**PROBLEM REQUIREMENTS:** Pull each line holding "Continue" out of the entries below.

**DATA EXCERPTS:**
--------------------------------------------------

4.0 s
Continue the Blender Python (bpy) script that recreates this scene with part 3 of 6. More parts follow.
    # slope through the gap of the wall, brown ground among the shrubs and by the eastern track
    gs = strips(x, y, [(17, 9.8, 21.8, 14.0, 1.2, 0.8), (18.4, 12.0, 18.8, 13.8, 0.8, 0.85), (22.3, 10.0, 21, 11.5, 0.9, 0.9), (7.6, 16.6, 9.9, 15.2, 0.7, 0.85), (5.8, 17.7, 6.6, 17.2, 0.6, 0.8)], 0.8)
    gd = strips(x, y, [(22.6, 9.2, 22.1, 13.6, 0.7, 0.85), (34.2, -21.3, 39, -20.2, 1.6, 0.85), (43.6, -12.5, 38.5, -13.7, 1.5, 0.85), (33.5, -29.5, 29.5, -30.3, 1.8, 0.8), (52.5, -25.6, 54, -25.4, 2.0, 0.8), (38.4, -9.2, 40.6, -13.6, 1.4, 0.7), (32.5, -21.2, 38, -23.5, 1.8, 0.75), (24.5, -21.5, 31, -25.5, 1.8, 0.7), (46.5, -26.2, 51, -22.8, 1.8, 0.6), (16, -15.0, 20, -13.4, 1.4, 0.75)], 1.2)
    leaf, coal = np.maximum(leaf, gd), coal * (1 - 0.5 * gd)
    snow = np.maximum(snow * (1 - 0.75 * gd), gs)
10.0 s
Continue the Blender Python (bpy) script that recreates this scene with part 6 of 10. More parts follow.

--------------------------------------------------

**SOLUTION TO THE EXERCISE:**
Continue the Blender Python (bpy) script that recreates this scene with part 3 of 6. More parts follow.
Continue the Blender Python (bpy) script that recreates this scene with part 6 of 10. More parts follow.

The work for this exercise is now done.